The time steps are 20, and a single feature, so thats easy to understand, however, the None
is a placeholder for the batch_size
parameter which you define during the model.fit
#Fit model
X_train, y_train = np.random.random((100,20,1)), np.random.random((100,))
model.fit(X_train, y_train, batch_size=10, epochs=2)
Epoch 1/2
10/10 [==============================] - 1s 4ms/step - loss: 0.6938
Epoch 2/2
10/10 [==============================] - 0s 3ms/step - loss: 0.6932
In this example, I set the batch_size
to 10. This means, that when you train the model, each "step" will pass batches of the shape (10, 20, 1)
to the model and there will be 10 such steps in each epoch, because the overall size of the training data is (100, 20, 1). This is indicated by the 10/10
that you see in front of the progress bar for each epoch.
Another interesting thing to note, is that you dont necessarily need to define the dimensions of the input as long as your obey the basic rules of model training and batch size constraints. Here is an example. Here I define the number of timesteps as None
which means that I can now pass variable length timesteps (variable length sentences for an example) to encode using the LSTM layers.

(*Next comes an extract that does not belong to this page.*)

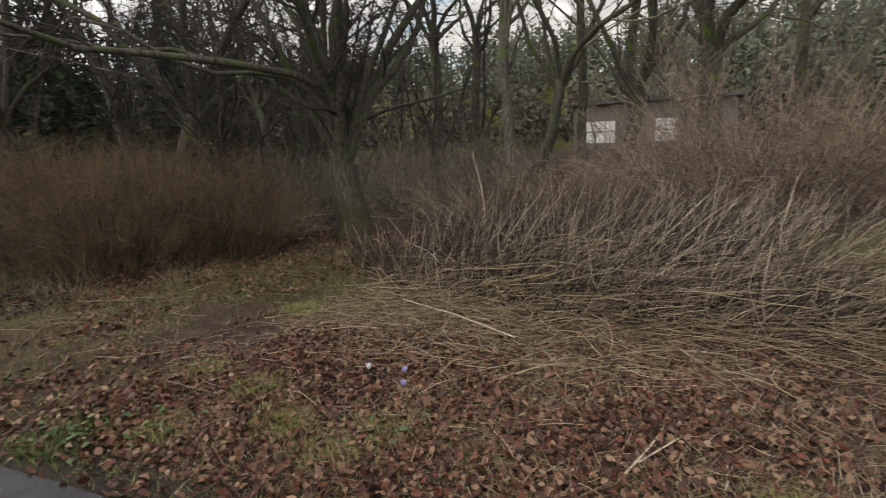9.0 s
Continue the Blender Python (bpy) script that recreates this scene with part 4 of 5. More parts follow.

from tensorflow.keras import layers, Model
import numpy as np
inp = layers.Input((None,1)) #<------
x = layers.LSTM(5, return_sequences=True)(inp)
x = layers.LSTM(4)(x)
out = layers.Dense(1, activation='sigmoid')(x)
model = Model(inp, out)
model.compile(loss='binary_crossentropy')
model.summary()
Model: "model_10"
_________________________________________________________________
Layer (type) Output Shape Param #
=================================================================
input_12 (InputLayer) [(None, None, 1)] 0
lstm_18 (LSTM) (None, None, 5) 140
lstm_19 (LSTM) (None, 4) 160
dense_10 (Dense) (None, 1) 5
=================================================================
Total params: 305
Trainable params: 305
Non-trainable params: 0
_________________________________________________________________
This means that the model doesn't need to know how many timesteps it will have to work with beforehand, similar to the fact that it doesn't need to know what batch_size it would get beforehand. These things can be interpreted during the model.fit
or passed as a parameter. Notice the model.summary()
simply extends this lack of information around the timesteps dimension to the subsequent layers.
An important note though - LSTMs can work with variable size inputs because all you have to do is pass the timesteps as
None
in the example above, however, you have to ensure that each batch independently has the same number of time steps. In other words, to work with variable-sized sentences say[(20,1), (25, 1), (20, 1), ...]
either use a batch size of 1 so that each batch has a consistent size, or create a generator which creates batches of equal batch_size and combine sentences with constant length. For example the first batch is only 5 (20,1) sentences, the second batch is only 5 (25,1) sentences etc. The second method is faster than the first, but may be more painful to setup.
Also, for anyone curious around what is the effect of batch_size
on model training, a large batch_size
might be very helpful to speed up computation speed as its preferred over decaying the learning rate but it can cause what is known as a Generalization Gap
. This topic is well explored in this awesome paper.
These 2 papers should give a lot of clarity around how to use batch_size
as a powerful parameter for your model training, which is quite often ignored.